When you free 50 to 60 hours per month from manual utility work, you do not just save labor cost. You unlock the capacity for your team to act as strategic operators rather than data clerks. That shift is where the real return on automation lives.
The Tipping Point
Not every portfolio needs automation from day one. The cost-benefit equation shifts dramatically as portfolio size increases, and understanding where your organization falls on that curve determines whether manual processes are tolerable or actively destructive.
20 to 50 buildings: spreadsheets start breaking. At this stage, a capable analyst can still manage utility data in spreadsheets, but cracks are forming. Formula errors creep in as files grow. Version control becomes a problem. New buildings get added with inconsistent formatting. The process works, but it is fragile and entirely dependent on the one person who built the spreadsheet.
50 to 100 buildings: quality visibly degrades. The volume of bills, accounts, and data points overwhelms manual processes. Errors become more frequent and harder to catch. Reporting timelines slip. The team spends more time fighting fires than managing proactively. You start hiring additional staff to keep up with what is fundamentally a data-processing problem, not an expertise problem.

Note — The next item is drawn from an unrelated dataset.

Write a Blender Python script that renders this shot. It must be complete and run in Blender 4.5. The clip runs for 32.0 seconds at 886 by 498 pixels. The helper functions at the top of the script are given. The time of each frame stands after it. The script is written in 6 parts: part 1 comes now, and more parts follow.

100-plus buildings: you are actively losing money. At this scale, the combined time cost, error cost, and opportunity cost of manual utility tracking exceeds the cost of an automated platform by a wide margin. Every month you delay automation, you are paying more in labor, errors, and missed savings than the software would cost. The breakeven point for most portfolios falls somewhere between 50 and 100 buildings—and after that, the gap widens rapidly.
The Automation Tipping Point
Monthly cost comparison: manual tracking vs. automated platform
The question is not whether to automate utility tracking. The question is how much it is costing you every month that you have not. For portfolios past the tipping point, manual utility management is not a workflow—it is a leak. And the longer it runs, the more it costs.